**DATA PROVIDED:**
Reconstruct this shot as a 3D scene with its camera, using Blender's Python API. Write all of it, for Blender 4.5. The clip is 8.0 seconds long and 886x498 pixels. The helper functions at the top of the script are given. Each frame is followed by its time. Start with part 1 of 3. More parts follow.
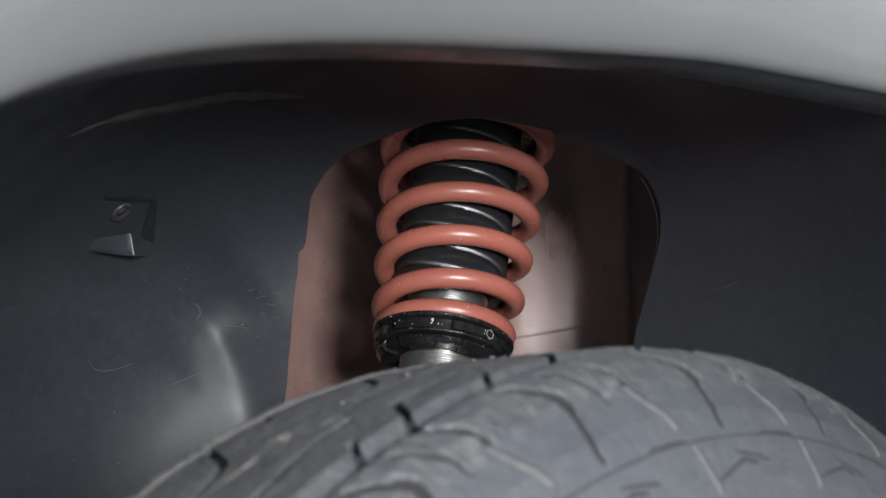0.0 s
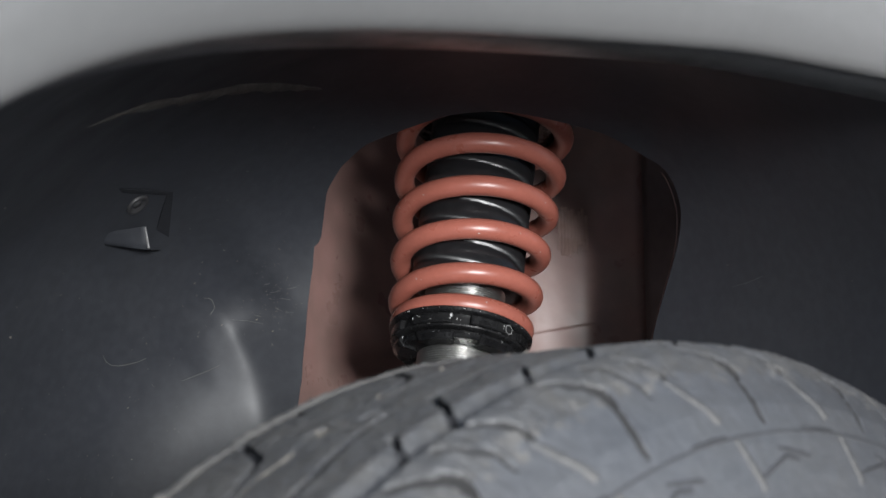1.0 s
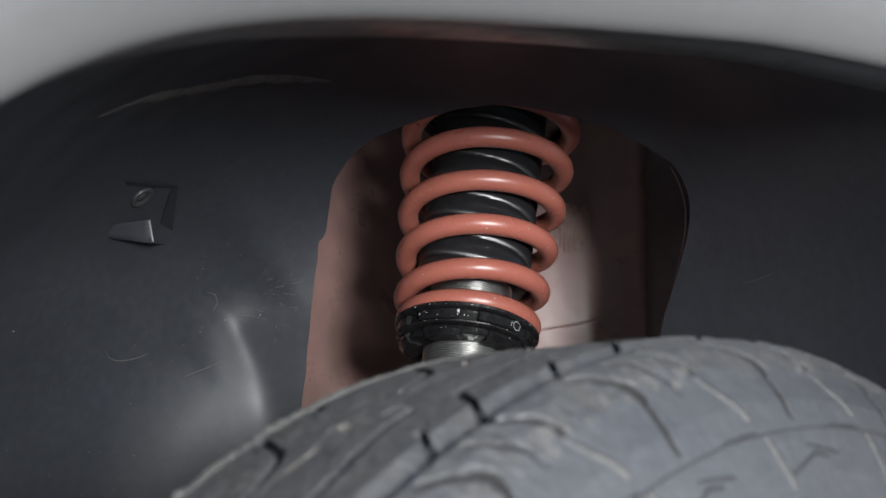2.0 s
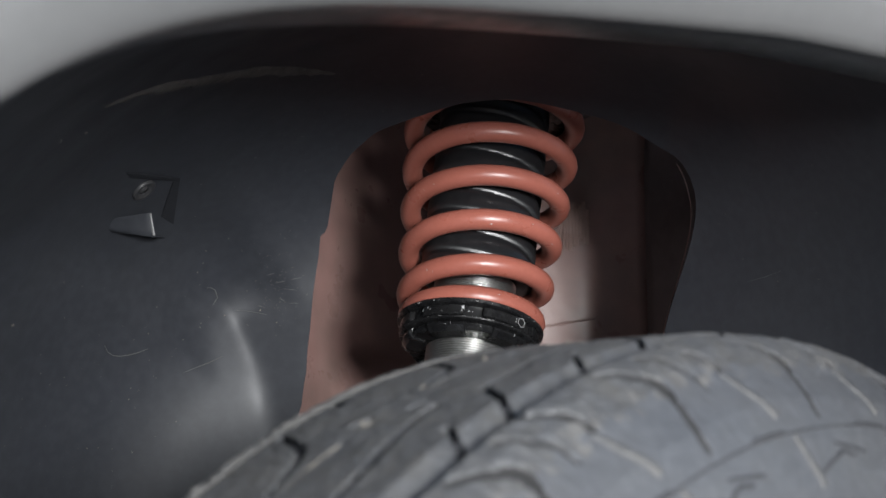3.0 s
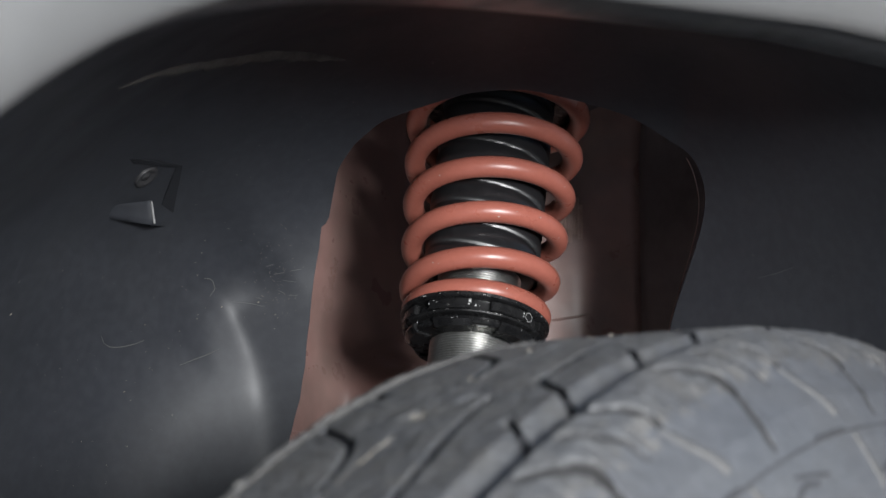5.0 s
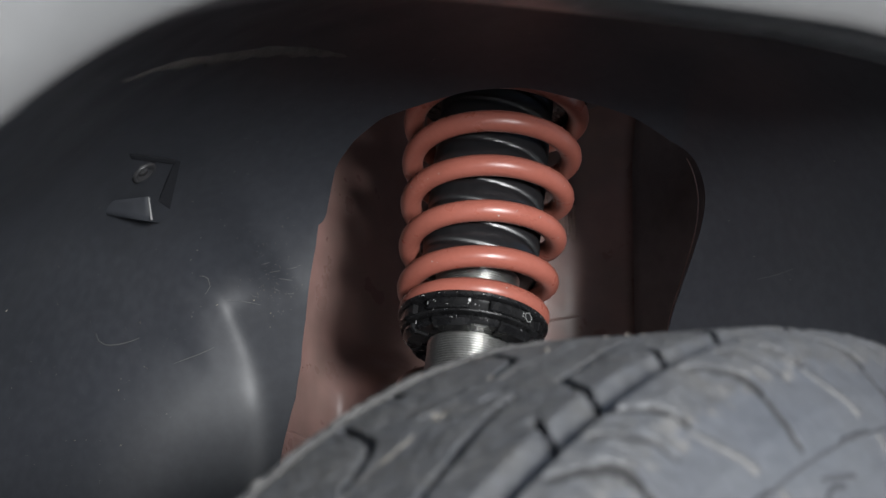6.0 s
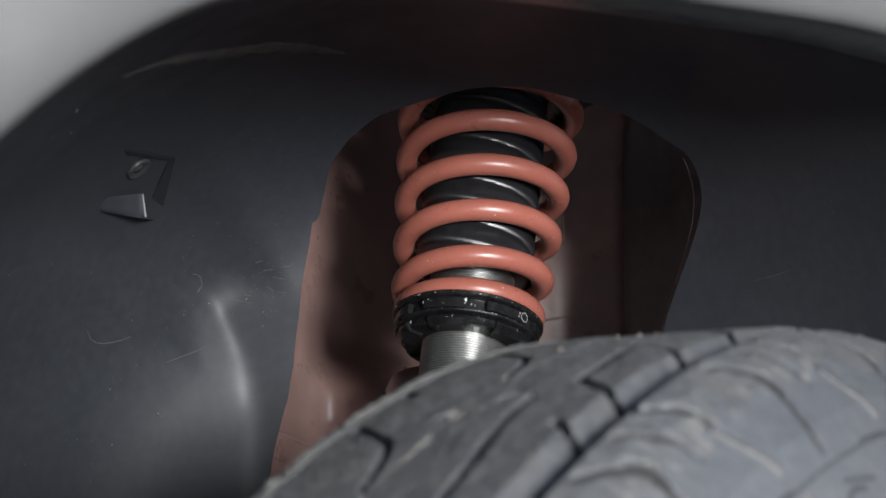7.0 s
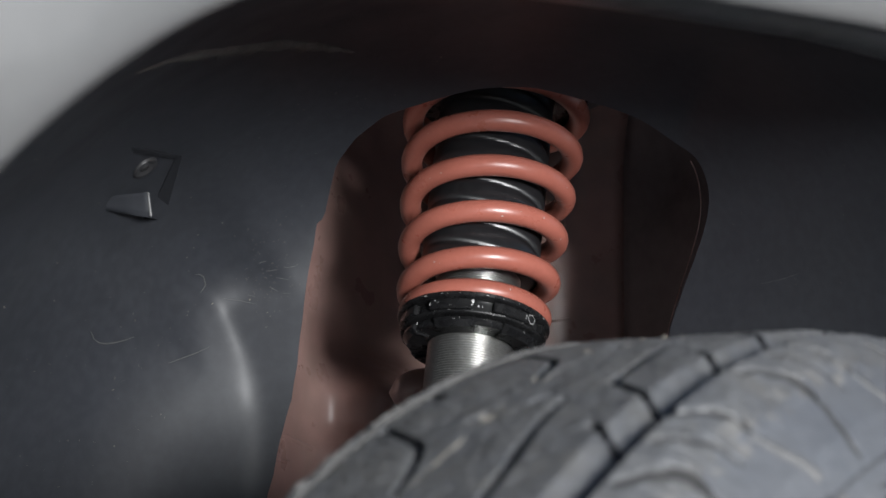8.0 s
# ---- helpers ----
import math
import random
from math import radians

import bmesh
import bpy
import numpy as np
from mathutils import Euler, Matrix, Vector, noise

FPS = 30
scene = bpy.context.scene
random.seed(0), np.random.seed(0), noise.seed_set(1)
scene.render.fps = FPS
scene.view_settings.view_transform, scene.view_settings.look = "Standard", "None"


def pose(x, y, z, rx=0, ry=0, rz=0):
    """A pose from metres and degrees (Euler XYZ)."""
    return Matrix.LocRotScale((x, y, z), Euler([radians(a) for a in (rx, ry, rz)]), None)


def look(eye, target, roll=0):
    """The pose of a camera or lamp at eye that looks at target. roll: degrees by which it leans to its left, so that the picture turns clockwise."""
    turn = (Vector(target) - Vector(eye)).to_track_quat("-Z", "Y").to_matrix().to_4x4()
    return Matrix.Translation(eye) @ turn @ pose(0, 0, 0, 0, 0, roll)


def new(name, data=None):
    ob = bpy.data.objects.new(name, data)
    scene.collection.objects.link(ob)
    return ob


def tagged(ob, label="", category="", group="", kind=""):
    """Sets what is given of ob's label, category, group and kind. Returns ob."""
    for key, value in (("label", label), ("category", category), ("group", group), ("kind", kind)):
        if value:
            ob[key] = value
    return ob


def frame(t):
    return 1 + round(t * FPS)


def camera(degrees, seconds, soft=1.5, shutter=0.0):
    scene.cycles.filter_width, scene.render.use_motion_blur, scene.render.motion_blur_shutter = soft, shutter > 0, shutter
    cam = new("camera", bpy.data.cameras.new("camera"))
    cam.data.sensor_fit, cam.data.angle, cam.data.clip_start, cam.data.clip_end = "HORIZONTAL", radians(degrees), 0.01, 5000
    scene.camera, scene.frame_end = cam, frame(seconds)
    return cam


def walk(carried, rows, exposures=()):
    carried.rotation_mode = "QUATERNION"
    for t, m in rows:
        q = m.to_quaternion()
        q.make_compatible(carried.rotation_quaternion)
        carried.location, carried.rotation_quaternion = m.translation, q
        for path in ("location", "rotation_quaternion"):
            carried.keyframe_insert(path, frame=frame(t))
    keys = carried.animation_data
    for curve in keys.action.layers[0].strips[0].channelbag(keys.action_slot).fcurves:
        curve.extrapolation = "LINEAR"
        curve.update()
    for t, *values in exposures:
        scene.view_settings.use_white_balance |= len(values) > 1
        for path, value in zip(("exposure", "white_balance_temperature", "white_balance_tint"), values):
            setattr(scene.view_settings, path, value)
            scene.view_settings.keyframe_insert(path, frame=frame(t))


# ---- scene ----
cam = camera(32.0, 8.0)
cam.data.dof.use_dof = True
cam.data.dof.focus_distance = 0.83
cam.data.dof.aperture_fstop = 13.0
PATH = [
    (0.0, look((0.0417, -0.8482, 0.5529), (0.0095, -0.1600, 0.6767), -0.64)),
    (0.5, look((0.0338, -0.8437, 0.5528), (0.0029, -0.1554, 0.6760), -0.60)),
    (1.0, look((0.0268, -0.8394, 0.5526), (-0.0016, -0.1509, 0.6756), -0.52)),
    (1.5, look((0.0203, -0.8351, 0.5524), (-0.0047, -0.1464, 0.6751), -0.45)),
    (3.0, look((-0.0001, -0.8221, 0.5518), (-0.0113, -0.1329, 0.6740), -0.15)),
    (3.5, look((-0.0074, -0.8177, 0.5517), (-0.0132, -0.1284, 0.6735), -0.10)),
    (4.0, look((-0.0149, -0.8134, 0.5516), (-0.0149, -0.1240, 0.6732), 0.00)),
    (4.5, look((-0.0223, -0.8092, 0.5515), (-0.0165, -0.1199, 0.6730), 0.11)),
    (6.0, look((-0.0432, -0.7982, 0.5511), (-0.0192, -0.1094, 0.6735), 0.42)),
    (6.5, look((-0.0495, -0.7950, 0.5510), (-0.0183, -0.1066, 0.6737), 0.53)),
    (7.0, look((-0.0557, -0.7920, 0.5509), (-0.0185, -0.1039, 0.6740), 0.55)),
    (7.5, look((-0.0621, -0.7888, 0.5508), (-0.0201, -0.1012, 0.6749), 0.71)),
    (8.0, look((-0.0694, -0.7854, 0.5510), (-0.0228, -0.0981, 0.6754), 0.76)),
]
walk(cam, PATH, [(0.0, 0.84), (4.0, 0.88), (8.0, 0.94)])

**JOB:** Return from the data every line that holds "target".

**WRITTEN RESPONSE:**
def look(eye, target, roll=0):
    """The pose of a camera or lamp at eye that looks at target. roll: degrees by which it leans to its left, so that the picture turns clockwise."""
    turn = (Vector(target) - Vector(eye)).to_track_quat("-Z", "Y").to_matrix().to_4x4()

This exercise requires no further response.